§ **Exercise directions**:
Find the string "with" in the listing and report every line that has it.
= = =
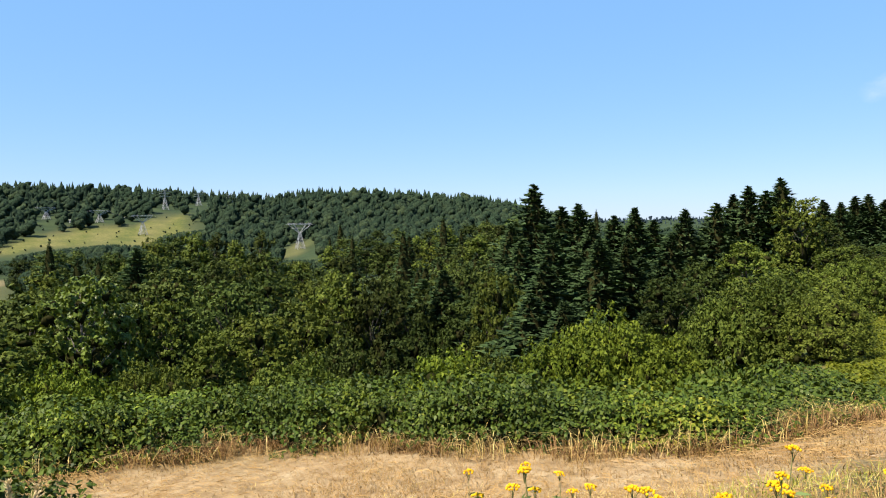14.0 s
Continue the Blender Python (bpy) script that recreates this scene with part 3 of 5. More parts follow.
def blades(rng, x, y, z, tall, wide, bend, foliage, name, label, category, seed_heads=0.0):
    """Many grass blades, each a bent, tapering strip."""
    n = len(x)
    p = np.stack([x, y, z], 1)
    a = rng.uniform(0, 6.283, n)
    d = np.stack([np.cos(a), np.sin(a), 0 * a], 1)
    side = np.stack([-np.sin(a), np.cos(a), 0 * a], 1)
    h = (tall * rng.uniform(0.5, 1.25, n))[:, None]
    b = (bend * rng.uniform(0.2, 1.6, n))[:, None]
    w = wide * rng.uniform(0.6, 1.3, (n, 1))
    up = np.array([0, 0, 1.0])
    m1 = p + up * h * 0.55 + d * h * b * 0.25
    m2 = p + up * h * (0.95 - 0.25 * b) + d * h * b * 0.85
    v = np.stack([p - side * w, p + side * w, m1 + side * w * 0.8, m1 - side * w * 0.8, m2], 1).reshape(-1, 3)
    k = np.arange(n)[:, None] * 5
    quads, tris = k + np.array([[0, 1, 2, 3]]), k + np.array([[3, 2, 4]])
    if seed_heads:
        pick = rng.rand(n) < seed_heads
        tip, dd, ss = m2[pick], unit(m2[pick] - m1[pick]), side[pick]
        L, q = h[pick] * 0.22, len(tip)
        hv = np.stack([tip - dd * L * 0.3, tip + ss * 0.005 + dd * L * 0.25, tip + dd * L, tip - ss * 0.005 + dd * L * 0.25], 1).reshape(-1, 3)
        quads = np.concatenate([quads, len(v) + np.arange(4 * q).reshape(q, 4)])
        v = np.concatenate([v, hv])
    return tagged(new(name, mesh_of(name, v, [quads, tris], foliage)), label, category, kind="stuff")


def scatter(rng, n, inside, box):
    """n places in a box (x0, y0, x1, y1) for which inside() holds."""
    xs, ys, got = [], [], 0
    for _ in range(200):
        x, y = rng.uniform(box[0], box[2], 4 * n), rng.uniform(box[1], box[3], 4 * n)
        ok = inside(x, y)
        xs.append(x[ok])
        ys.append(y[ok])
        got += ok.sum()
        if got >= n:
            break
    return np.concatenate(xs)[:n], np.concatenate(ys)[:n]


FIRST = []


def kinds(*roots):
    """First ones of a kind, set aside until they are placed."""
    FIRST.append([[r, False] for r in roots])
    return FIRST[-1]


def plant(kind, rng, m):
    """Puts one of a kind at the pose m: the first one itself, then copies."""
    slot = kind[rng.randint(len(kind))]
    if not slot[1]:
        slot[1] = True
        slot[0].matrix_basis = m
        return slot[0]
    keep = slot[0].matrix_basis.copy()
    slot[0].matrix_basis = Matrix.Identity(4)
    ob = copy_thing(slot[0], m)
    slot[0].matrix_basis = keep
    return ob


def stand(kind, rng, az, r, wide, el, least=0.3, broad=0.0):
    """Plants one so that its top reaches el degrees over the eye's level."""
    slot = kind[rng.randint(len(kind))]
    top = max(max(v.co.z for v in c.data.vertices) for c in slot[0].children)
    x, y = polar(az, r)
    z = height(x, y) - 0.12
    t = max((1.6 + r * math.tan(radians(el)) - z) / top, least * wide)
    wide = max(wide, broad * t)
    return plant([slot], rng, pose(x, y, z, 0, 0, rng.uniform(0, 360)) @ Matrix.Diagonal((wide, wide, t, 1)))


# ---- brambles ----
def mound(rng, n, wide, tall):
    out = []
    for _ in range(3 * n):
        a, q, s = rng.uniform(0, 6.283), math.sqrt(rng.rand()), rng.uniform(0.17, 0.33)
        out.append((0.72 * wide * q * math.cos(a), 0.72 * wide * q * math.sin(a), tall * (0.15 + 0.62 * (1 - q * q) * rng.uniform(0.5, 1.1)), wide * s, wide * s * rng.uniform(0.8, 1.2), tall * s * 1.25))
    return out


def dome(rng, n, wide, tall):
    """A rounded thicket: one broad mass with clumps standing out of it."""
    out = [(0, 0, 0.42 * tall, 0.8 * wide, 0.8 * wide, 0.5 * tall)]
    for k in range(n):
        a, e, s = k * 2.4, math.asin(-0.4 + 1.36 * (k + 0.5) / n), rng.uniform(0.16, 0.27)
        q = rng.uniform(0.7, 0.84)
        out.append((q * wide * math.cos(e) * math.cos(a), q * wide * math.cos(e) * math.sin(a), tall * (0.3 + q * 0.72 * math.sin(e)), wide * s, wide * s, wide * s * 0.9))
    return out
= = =
§ **Task response**:
Continue the Blender Python (bpy) script that recreates this scene with part 3 of 5. More parts follow.
    """A rounded thicket: one broad mass with clumps standing out of it."""